* [YOUR GOAL]:
Reproduce, word for word, every line from the first one down to the line containing "4), (1, 5, 7, 3)])", and nothing else.

* [SOURCE DATA]:
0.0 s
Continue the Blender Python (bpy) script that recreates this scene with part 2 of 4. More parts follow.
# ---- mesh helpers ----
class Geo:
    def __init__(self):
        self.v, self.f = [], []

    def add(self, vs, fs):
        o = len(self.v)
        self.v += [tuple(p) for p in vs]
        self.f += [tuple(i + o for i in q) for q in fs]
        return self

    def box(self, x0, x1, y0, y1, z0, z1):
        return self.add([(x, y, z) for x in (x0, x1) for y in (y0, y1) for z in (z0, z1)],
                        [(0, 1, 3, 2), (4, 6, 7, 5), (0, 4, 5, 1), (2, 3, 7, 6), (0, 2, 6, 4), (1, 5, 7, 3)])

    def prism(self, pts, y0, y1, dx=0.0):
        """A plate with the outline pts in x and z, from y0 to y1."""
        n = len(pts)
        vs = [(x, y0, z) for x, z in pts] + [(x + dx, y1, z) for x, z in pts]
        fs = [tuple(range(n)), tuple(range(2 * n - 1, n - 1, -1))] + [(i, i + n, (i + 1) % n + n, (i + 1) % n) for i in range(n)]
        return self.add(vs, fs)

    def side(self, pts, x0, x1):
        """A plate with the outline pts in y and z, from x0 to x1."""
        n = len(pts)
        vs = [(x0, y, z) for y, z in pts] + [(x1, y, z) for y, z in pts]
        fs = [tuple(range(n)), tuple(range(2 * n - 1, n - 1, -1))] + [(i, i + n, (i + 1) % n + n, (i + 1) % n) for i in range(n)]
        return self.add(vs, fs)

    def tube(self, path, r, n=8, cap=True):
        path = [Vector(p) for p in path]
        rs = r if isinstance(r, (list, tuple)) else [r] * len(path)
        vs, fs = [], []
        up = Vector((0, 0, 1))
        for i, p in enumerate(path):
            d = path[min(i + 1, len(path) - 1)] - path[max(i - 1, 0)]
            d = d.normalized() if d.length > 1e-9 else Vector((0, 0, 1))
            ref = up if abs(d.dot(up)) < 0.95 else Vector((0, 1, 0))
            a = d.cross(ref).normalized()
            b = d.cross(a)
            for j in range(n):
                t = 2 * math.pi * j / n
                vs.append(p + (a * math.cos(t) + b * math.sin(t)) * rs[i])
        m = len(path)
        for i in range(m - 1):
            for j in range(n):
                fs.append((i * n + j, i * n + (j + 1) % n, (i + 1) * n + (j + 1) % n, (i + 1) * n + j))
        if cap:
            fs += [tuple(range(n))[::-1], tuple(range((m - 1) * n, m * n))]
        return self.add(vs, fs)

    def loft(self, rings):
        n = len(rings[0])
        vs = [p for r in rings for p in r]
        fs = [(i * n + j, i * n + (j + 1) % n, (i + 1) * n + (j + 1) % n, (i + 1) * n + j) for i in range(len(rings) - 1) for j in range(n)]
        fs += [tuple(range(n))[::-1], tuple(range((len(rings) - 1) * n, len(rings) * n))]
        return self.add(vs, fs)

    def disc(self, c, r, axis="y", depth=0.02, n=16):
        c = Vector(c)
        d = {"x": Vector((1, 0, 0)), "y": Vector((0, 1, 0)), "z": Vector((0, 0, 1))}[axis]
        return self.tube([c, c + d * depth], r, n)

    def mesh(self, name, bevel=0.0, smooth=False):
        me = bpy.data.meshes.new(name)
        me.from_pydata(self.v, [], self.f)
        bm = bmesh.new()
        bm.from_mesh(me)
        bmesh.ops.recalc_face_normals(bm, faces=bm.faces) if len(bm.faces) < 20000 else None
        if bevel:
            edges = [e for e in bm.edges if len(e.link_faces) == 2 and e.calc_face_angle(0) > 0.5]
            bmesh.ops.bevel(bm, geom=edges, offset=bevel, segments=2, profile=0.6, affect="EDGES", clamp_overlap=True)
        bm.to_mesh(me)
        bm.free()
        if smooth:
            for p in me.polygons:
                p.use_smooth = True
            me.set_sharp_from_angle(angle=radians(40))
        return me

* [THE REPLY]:
0.0 s
Continue the Blender Python (bpy) script that recreates this scene with part 2 of 4. More parts follow.
# ---- mesh helpers ----
class Geo:
    def __init__(self):
        self.v, self.f = [], []

    def add(self, vs, fs):
        o = len(self.v)
        self.v += [tuple(p) for p in vs]
        self.f += [tuple(i + o for i in q) for q in fs]
        return self

    def box(self, x0, x1, y0, y1, z0, z1):
        return self.add([(x, y, z) for x in (x0, x1) for y in (y0, y1) for z in (z0, z1)],
                        [(0, 1, 3, 2), (4, 6, 7, 5), (0, 4, 5, 1), (2, 3, 7, 6), (0, 2, 6, 4), (1, 5, 7, 3)])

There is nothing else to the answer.